Trigger Warning: Short Fictions and Disturbances by Neil Gaiman
My rating: 2 of 5 stars
Here’s s funny thing: Neil Gaiman is a fantastic writer, but for some reason I’m not able to get into his books. American Gods was horrible, I couldn’t get into the Ocean at the Edge of the Lane, and Trigger Warning left me disappointed. Anansi Boys is waiting for me on my kindle, and I’m scared to start it.
Trigger Warning was absolutely not what I expected. 24 stories and I hardly even remember them. The one that I liked was Orange, it made me laugh out loud a few times. A very original way of telling a story, doing it in a form of an interview, giving the reader just the answers. Only a masterful writer can pull this off. The other story is The Truth is a Cave in the Black Mountains. It was by far the best story in the whole book, beautifully written and full of suspense. The rest were kind of meh.

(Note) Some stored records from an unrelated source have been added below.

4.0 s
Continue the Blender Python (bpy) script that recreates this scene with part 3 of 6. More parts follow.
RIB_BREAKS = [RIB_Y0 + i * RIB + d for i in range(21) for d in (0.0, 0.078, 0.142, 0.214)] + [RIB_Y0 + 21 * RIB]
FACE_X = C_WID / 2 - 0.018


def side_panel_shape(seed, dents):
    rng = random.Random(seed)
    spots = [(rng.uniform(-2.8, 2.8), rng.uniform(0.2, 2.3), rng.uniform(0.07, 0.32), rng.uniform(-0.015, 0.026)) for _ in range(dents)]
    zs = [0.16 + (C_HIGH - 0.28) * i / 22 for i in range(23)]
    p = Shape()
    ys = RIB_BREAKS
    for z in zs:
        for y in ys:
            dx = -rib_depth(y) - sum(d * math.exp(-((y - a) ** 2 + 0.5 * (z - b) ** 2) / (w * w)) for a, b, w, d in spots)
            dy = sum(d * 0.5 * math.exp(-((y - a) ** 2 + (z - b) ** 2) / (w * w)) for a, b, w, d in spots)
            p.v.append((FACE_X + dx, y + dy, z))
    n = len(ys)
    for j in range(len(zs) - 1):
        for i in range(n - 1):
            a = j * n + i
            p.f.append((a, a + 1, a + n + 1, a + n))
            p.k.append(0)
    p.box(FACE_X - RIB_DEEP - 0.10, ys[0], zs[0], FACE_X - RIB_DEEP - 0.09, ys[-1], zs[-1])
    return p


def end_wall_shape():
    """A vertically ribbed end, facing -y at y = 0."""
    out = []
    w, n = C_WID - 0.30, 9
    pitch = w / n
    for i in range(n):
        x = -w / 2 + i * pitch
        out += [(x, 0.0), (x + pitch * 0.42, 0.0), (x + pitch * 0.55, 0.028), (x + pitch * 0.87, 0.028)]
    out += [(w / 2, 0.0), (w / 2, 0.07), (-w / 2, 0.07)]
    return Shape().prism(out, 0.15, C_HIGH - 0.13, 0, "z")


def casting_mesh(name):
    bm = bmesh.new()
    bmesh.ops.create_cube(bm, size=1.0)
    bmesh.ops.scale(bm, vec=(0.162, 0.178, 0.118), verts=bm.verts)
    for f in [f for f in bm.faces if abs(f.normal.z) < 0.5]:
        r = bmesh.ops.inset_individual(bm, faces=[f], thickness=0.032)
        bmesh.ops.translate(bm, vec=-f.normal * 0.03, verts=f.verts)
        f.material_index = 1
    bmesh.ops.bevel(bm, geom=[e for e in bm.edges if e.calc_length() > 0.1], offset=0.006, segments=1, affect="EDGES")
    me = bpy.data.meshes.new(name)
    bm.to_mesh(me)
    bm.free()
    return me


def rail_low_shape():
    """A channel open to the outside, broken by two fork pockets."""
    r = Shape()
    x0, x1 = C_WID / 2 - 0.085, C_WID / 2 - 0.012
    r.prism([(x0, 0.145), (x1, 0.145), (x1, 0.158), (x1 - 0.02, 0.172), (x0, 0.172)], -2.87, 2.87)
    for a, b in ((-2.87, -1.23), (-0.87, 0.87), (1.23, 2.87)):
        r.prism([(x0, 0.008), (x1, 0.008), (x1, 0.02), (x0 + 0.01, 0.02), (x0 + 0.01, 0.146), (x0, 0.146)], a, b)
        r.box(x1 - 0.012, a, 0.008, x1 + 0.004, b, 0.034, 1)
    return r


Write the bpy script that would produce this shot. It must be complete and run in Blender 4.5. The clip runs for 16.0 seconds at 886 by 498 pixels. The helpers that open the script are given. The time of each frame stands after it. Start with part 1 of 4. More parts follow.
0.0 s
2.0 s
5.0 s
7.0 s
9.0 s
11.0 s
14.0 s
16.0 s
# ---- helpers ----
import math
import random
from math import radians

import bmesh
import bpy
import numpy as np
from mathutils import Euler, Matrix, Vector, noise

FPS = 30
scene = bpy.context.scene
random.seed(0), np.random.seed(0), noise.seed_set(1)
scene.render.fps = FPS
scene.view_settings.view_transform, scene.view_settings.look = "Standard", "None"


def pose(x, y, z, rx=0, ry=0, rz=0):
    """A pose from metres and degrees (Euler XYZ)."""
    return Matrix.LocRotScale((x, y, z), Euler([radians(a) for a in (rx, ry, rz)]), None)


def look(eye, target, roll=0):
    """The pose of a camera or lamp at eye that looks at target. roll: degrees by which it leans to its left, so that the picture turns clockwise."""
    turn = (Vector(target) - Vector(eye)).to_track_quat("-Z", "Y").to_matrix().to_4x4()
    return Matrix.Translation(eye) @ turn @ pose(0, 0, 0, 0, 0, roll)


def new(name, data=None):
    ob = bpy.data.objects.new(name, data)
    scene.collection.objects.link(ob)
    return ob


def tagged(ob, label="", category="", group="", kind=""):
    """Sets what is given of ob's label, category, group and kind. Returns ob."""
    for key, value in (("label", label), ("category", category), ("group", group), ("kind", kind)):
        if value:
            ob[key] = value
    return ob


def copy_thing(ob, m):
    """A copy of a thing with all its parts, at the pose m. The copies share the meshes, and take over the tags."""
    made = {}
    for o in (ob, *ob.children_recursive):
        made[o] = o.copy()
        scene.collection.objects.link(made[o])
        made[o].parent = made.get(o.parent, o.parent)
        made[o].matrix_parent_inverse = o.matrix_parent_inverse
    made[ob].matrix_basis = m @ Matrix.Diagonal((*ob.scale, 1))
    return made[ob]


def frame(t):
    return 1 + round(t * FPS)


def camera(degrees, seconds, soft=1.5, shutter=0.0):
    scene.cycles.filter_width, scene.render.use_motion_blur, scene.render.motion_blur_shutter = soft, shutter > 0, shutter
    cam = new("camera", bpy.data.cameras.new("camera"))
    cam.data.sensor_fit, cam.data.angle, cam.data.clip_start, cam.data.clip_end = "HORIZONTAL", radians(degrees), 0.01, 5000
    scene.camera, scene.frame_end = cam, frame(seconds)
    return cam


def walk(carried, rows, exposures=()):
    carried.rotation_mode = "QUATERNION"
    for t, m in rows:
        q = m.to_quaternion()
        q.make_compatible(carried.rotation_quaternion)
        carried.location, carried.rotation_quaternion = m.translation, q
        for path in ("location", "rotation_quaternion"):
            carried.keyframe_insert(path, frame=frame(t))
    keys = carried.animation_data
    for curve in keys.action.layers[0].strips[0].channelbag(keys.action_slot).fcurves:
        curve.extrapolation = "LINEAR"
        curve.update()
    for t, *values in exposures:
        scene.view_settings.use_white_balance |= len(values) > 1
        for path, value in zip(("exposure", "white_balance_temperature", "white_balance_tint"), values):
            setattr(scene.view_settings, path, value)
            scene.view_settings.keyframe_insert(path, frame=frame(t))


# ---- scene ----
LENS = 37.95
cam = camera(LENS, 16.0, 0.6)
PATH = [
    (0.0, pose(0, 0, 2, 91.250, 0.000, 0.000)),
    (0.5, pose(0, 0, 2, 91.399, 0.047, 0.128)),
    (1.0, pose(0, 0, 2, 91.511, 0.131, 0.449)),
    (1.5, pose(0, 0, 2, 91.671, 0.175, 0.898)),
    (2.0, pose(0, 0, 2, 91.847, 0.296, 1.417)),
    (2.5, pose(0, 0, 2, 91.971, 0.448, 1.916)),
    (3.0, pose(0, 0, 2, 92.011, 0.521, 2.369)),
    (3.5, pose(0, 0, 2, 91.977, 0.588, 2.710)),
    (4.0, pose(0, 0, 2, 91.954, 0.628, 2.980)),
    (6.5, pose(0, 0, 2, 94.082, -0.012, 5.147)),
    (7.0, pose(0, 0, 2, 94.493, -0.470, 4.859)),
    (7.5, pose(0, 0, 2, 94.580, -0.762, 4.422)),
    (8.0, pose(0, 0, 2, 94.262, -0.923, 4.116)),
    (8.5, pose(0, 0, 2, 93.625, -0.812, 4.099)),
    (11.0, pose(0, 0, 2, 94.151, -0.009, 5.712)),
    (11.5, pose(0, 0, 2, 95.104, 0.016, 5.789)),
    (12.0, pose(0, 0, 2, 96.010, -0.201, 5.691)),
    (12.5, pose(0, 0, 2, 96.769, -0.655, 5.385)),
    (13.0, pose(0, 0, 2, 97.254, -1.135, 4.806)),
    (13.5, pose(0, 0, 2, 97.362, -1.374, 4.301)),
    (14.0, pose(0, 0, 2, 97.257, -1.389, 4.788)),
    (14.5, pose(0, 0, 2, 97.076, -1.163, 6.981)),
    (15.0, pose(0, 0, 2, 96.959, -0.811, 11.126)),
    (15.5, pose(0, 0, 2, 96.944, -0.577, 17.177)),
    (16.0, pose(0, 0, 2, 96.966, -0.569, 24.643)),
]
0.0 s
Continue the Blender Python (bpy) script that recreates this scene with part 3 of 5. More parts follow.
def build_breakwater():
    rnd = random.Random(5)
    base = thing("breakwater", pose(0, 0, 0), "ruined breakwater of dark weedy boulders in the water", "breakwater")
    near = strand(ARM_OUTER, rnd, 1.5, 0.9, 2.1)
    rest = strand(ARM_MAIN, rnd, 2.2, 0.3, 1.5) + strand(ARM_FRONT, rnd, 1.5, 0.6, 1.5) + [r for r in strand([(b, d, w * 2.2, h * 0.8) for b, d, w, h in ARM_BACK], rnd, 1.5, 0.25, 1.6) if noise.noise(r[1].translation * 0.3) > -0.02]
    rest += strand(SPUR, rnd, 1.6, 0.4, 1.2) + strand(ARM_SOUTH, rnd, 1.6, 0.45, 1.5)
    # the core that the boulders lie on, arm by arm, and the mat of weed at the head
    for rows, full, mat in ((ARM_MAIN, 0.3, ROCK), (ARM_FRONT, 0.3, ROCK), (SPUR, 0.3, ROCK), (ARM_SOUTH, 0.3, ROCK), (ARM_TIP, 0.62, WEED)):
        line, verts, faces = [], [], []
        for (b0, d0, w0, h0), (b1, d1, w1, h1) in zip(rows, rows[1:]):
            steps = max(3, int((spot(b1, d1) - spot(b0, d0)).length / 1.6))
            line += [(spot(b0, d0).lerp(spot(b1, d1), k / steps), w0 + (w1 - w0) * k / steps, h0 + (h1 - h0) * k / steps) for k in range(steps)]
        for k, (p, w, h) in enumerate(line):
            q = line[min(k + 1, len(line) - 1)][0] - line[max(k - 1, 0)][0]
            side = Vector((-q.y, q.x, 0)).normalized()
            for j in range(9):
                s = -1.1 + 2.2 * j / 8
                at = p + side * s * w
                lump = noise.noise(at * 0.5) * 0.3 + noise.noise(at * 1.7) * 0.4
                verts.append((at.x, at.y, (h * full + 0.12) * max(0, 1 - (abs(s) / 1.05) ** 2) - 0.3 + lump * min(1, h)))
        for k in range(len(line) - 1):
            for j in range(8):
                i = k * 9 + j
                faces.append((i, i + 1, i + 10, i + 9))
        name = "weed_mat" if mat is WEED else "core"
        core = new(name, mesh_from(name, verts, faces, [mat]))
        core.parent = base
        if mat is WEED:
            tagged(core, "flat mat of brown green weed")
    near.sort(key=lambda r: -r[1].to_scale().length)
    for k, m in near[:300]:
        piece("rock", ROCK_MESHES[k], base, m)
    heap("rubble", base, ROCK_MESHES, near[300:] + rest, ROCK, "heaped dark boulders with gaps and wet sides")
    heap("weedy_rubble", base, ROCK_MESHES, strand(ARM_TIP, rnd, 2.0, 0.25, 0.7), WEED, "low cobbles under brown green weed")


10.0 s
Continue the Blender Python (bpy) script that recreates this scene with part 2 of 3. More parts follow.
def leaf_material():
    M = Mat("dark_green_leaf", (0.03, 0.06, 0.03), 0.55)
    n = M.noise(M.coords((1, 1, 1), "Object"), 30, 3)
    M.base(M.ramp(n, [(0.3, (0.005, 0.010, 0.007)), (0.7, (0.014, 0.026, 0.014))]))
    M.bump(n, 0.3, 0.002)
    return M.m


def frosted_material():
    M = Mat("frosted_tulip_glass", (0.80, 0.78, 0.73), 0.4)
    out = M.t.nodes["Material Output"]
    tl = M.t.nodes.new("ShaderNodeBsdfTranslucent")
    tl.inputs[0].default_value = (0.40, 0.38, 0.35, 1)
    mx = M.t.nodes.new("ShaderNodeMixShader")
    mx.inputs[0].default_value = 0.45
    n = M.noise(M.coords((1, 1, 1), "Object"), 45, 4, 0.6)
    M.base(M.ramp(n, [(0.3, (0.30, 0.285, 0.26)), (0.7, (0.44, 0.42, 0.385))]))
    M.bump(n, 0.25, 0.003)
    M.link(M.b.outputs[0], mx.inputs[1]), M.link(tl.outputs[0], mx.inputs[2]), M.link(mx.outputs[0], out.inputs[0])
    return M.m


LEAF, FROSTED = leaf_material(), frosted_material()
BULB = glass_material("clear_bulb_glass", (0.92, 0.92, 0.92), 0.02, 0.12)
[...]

In the beginning Gaiman talks about the genres of the stories and it feels as if he’s apologizing for switching between so many genres (horror, detective, mystery, humor, fairy-tale…) and says something like "it’s not a bad thing to include in one collection stories that have nothing to do with each other" (paraphrased). It’s a matter of personal taste, but I didn’t like it at all. It’s much better when the stories actually have something to do with each other. Otherwise the collection is disjointed and (to me) almost unreadable.